Available data |

** Begin **

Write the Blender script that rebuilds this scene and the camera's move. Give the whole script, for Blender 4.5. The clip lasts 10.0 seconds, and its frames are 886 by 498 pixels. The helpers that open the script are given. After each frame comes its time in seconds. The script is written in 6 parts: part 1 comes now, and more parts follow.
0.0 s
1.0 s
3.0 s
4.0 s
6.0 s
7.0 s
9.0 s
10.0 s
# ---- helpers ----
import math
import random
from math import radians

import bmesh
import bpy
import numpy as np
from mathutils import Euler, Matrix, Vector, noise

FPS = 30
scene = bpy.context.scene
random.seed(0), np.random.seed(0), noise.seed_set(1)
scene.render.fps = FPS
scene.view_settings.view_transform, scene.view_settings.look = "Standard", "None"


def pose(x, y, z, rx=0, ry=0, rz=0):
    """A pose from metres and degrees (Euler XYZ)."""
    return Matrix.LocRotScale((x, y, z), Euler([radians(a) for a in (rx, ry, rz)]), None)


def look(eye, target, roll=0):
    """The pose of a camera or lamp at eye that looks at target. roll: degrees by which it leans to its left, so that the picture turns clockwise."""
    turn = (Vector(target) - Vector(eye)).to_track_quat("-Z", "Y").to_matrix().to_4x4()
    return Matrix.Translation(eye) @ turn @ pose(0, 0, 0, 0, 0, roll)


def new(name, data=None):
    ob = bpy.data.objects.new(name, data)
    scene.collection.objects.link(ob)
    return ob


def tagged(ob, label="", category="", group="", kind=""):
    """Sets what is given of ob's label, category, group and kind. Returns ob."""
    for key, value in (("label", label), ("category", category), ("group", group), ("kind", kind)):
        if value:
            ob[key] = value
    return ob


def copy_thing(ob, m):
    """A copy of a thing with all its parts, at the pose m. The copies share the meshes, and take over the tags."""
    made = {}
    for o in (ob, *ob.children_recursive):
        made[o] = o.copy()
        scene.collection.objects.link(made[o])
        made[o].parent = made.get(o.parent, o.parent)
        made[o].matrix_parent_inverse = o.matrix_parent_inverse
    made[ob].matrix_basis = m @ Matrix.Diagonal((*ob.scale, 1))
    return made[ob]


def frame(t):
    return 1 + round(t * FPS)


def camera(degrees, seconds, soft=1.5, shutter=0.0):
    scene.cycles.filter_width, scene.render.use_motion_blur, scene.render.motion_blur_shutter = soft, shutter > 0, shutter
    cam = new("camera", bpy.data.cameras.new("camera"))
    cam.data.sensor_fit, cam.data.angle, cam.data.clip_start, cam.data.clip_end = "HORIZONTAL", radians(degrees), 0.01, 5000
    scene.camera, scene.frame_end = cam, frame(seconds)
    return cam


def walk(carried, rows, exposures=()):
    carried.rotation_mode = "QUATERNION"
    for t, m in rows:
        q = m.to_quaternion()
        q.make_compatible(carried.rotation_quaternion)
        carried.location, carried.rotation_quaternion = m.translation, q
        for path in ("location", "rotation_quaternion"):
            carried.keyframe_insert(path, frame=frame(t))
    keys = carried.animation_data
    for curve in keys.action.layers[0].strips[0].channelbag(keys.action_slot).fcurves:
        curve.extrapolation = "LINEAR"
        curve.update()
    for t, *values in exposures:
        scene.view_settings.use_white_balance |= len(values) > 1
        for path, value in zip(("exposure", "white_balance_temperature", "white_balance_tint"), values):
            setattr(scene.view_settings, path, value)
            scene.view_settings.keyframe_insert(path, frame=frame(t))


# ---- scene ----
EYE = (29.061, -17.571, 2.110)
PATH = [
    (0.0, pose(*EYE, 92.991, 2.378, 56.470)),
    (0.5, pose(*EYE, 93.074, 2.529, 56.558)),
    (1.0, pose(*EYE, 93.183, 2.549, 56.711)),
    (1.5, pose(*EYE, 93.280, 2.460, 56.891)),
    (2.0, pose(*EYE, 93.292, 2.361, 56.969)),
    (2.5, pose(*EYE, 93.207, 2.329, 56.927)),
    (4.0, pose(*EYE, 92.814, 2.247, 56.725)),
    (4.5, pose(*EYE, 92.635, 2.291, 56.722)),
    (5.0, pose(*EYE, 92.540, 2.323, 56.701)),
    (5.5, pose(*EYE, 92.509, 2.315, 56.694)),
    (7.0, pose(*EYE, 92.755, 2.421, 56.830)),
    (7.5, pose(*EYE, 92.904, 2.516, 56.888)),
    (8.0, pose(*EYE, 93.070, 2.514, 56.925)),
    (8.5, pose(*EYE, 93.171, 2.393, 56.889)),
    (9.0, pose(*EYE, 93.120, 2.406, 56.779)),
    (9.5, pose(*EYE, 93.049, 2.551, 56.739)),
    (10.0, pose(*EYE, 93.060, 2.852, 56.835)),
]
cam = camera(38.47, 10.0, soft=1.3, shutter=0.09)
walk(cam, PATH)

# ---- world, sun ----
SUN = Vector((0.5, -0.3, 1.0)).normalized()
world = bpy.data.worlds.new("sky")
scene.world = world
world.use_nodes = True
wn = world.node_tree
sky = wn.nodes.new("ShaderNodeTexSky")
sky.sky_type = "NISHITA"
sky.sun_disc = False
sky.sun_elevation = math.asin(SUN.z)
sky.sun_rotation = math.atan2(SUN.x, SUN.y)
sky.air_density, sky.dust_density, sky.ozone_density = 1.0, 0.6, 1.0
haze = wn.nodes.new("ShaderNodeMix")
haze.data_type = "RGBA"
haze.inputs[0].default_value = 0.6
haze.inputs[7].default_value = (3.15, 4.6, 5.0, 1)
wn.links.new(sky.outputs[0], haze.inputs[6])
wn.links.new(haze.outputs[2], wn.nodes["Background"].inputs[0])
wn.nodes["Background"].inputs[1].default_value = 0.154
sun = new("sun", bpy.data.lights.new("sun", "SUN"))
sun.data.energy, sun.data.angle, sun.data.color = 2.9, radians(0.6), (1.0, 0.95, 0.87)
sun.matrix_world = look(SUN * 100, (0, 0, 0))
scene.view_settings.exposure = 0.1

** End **

Exercise aim |
Filter lines by "rows" and return each hit.

Answer to this exercise |
def walk(carried, rows, exposures=()):
    for t, m in rows:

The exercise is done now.